The Fed Taking A More Decisive Approach On Inflation

Fundamental analysis of Forex market

Markets

An unexpected acceleration in US PPI inflation (0.8% M/M and 9.6% Y/Y) yesterday triggered a temporary rise in US bond yields, reinforcing the case for decisive Fed action at today’s policy decision. Part of the move was reversed (in a risk-off context). US yields finally finished the session 2.5 bps/3.0bps higher across the curve, with rise solely due to a higher real yield. German yields, also closed 1.0/1.5 bp higher in a technical rebound. The mix of persistent inflation risk and uncertainty on the impact of omicron for (global) growth weighed on risky assets. US equities lost between 0.3% (Dow) and 1.14% (Nasdaq). The dollar gained modestly (DXY close at 96.57, EUR/USD at 1.126). The yen didn’t profit from save haven flows (USD/JPY close 113.70).

Today’s US eco calendar is well filled with data that usually are supposed to have market-moving potential including US retail sales, the Empire manufacturing survey, import prices and NAHB housing confidence. However, any market reaction will be restrained by investors awaiting the final verdict of the FOMC policy decision. The Fed since November reduced asset purchases by $15 bln p/m. Persistent upward inflation surprises ‘forced’ Fed Chair Powell (and other high profile MPC members) to bury the narrative on the transitory nature of inflation and pre-announcing accelerated tapering of asset purchases, probably to $30 bln p/m from January. Net buying might finish at the end of Q1. This gives the Fed ample room of maneuver to asses the start and pace of rate hikes. In this respect, the new Fed dots will be very instructive on how MPC members intend to use the room to start more aggressive anti-inflationary action. Anything less than three projected 2022 rate hikes probably will be a disappointment for markets as frontloading is seen necessary to avoid more aggressive action further out. In this respect, it is also interesting to see the MPC’s insights on the expected length of the cycle and whether it will come close the neutral Fed rate. A favorable employment outlook could put the Fed path well beyond what markets are currently expecting. The Fed confirming to step up its anti-inflationary narrative still should put the onus at the short end of the curve. However, LT real yields recently showed more convincing signs of bottoming (10-y real yield returned >-1.0%). Is this an indication of a bottoming for the aggressive flattening at the long end of the curve? The Fed taking a more decisive approach on inflation and a bottoming in real yields in theory still put the dollar in pole-position. The zone 96.64/94 remains first topside reference for the DXY TW USD index. In EUR/USD 1.1228 marks minor interim support ahead of the key 1.1186 year low. A break of the latter evidently is also conditional to tomorrow’s ECB (re)assessment on inflation.

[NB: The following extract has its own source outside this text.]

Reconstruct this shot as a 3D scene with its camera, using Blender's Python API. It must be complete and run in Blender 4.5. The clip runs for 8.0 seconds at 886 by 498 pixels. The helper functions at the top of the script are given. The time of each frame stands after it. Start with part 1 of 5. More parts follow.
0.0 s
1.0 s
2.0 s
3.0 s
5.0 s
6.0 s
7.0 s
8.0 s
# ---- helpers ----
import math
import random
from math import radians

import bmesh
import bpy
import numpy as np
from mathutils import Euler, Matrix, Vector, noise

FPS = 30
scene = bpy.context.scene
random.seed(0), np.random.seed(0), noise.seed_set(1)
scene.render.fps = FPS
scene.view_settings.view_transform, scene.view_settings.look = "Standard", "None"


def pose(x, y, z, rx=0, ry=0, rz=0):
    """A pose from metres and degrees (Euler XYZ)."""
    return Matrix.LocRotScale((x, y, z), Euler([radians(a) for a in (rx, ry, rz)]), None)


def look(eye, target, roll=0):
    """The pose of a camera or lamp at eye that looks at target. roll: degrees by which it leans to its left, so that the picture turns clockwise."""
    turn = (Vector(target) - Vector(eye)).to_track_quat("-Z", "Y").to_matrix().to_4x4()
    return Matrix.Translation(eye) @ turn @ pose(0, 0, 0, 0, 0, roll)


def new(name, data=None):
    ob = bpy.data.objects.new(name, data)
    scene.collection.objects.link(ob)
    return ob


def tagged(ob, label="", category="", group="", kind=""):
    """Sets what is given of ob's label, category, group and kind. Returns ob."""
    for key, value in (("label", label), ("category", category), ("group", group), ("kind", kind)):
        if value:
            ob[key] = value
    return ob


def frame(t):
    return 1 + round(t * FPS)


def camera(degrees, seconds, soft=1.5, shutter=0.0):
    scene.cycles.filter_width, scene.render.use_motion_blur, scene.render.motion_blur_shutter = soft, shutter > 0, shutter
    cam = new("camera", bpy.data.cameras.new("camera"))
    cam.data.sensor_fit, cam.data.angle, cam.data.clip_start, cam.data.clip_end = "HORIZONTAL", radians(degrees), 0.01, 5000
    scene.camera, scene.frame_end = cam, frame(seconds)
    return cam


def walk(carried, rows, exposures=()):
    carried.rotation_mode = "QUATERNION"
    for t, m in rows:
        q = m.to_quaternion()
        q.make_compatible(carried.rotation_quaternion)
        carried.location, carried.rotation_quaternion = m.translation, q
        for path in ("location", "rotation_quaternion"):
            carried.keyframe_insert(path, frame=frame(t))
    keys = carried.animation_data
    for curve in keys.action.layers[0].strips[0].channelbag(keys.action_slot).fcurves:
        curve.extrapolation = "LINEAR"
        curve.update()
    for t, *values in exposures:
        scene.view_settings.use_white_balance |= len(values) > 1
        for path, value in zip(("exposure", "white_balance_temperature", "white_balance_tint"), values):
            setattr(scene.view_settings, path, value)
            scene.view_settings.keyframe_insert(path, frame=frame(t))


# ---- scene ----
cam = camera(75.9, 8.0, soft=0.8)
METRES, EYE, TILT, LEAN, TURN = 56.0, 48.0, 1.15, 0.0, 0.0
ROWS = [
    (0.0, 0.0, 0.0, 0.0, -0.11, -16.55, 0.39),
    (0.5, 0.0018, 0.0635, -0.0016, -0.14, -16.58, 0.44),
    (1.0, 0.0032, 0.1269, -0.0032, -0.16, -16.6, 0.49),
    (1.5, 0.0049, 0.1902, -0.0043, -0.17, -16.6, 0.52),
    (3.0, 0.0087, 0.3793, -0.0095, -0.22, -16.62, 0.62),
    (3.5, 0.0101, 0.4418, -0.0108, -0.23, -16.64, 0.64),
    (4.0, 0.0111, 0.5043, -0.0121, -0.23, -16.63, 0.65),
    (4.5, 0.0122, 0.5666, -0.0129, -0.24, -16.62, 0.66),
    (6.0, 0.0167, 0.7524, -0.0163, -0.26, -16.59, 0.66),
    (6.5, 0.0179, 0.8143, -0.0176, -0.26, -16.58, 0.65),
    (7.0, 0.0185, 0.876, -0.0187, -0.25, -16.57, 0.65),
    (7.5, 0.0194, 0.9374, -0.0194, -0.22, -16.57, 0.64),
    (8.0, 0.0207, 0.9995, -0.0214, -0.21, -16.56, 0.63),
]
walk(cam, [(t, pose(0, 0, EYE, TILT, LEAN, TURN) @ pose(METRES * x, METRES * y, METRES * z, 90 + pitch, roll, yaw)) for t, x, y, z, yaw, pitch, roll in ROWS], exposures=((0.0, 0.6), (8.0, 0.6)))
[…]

This morning, UK November CPI inflation is reported at 0.7% M/M and 5.1% Y/Y for the headline and 4.0% Y/Y for the core, both above market expectations. EUR/GBP declines a few ticks. The 0.8500 barrier is within reach.

News headlines

The Chilean central bank as expected raised the policy rate from 2.75% to 4% yesterday. The second hike straight comes amid rising inflation (6.7% y/y in November) and inflation expectations as the economy is expected to expand more than a record 11% this year alone. However, expectations for households and businesses have recently taken a turn for the worse due to spiraling prices, the bank said. The central bank stated clearly the rate “will be further increased in the short term, to exceed its nominal neutral level”. Chile’s peso strengthened vs the USD to USD/CLP 840 yesterday but still trades weak from a historical perspective. Political uncertainty ahead of highly-contested presidential elections batters the currency.

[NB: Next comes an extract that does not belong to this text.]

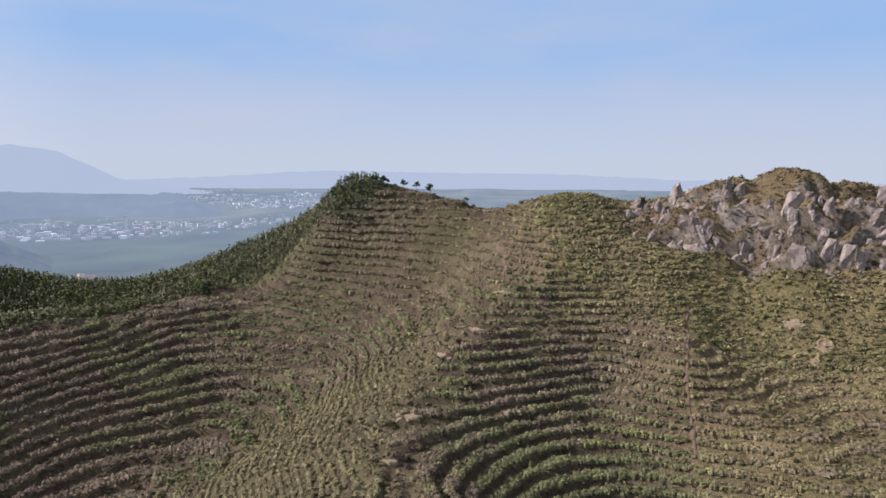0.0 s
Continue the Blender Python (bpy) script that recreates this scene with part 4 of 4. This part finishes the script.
protos = [town_house(w, d, h, k, label) for k, (w, d, h, label) in enumerate((
    (11, 10, 10.5, "white concrete house of three storeys in the hazy town"), (10, 12, 14, "cream concrete house of four storeys in the hazy town"),
    (16, 11, 7.2, "low grey concrete house in the hazy town"), (22, 13, 17.5, "white apartment block in the hazy town"), (26, 16, 7.5, "long low shed with a coloured roof in the plain")))]
r = random.Random(5)
spots = []
while len(spots) < 240:
    a, dist = r.uniform(13, 40), 1750 + 1300 * r.random()
    x, y = HERE.x - dist * math.sin(radians(a)), HERE.y + dist * math.cos(radians(a))
    cl = float(vnoise(np.array([x]), np.array([y]), 330, 201)[0]) + 0.5 * (dist > 2500)
    hill = abs(dist - 2450) < 270 and 17 < a
    if cl < 0.0 or hill or r.random() < 0.1:
        continue
    spots.append((x, y))
for i, (x, y) in enumerate(spots):
    p = protos[r.choice((0, 0, 0, 1, 1, 2, 3, 4))]
    m = Matrix.Translation((x, y, float(base(np.array([x]), np.array([y]))[0]) - 0.5)) @ pose(0, 0, 0, 0, 0, r.choice((12, 12, 102, 40, 130)) + r.uniform(-6, 6))
    copy_thing(p, m @ Matrix.Scale(r.uniform(0.5, 0.8), 4))
for i, p in enumerate(protos):
    x, y = HERE.x - (1700 + 60 * i) * math.sin(radians(22 + i)), HERE.y + (1700 + 60 * i) * math.cos(radians(22 + i))
    p.matrix_world = Matrix.Translation((x, y, float(base(np.array([x]), np.array([y]))[0]) - 0.5))

# the cutting glows a little with the air's painted haze
CUT = make_distance("hazy_red_cutting", AIR, 0.3, (0.42, 0.27, 0.18), (0.55, 0.40, 0.30), 0.02)
mountain("road_cutting", [(29.6, -9.4), (28.4, -8.3), (27.6, -7.9), (26.6, -8.0), (25.6, -8.5), (24.8, -9.4)], 800, 45, CUT, 83, "orange bare road cutting in the lowland")


def town_mass(count):
    """The rest of the town: small blocks with flat roofs, too many to count."""
    n = count * 6
    a, dist = rng.uniform(8, 41, n), 1650 + 2300 * rng.random(n) ** 0.8
    x, y = HERE.x - dist * np.sin(np.radians(a)), HERE.y + dist * np.cos(np.radians(a))
    w = vnoise(x, y, 330, 201) + 0.5 * smooth(2300, 2800, dist) + 0.4 * vnoise(x, y, 90, 203)
    ok = (w > 0.25) & ~((np.abs(dist - 2450) < 270) & (a > 17))
    x, y = x[ok][:count], y[ok][:count]
    k = len(x)
    wide, deep, high = rng.uniform(4, 8, k), rng.uniform(4, 7, k), rng.uniform(3, 8, k)
    turn = rng.choice([0.2, 0.7, 1.77], k) + rng.normal(0, 0.1, k)
    z = base(x, y) - 0.5
    corner = np.array([(-1, -1, 0), (1, -1, 0), (1, 1, 0), (-1, 1, 0), (-1, -1, 1), (1, -1, 1), (1, 1, 1), (-1, 1, 1)], float)
    lx, ly = corner[None, :, 0] * wide[:, None], corner[None, :, 1] * deep[:, None]
    v = np.stack([x[:, None] + lx * np.cos(turn)[:, None] - ly * np.sin(turn)[:, None], y[:, None] + lx * np.sin(turn)[:, None] + ly * np.cos(turn)[:, None], z[:, None] + corner[None, :, 2] * high[:, None]], -1)
    quad = np.array([(0, 1, 5, 4), (1, 2, 6, 5), (2, 3, 7, 6), (3, 0, 4, 7), (4, 5, 6, 7)])
    f = (quad[None] + (np.arange(k) * 8)[:, None, None]).reshape(-1, 4)
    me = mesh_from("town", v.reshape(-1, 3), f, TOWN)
    return tagged(new("town", me), "mass of small pale houses in the hazy plain", "town", kind="stuff")


# haze mixed into the small houses as emission, too
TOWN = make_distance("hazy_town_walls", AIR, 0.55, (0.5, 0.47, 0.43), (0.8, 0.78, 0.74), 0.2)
shade = TOWN.node_tree
island = shade.nodes.new("ShaderNodeNewGeometry")
hue = shade.nodes.new("ShaderNodeValToRGB")
for e, (at, c) in zip([hue.color_ramp.elements[0], hue.color_ramp.elements[1], hue.color_ramp.elements.new(0.4), hue.color_ramp.elements.new(0.7)], ((0.0, (0.30, 0.20, 0.16)), (1.0, (0.72, 0.71, 0.68)), (0.3, (0.30, 0.30, 0.30)), (0.65, (0.48, 0.46, 0.42)))):
    e.position, e.color = at, (*c, 1)
shade.links.new(island.outputs["Random Per Island"], hue.inputs[0])
shade.links.new(hue.outputs[0], shade.nodes["Principled BSDF"].inputs["Base Color"])
town_mass(1700)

The House of Representatives voted early Wednesday to raise the US’s debt ceiling by $2.5tn to over $31tn. It is expected to extend the government’s borrowing capacity into early 2023, ending months of uncertainty. The 221-209 vote sends the bill to president Biden. The resolution was approved earlier by the evenly split Senate after new legislation approved a one-time process that shields the debt ceiling discussions from a potential Republican filibuster while also allowing it to pass with a simple majority.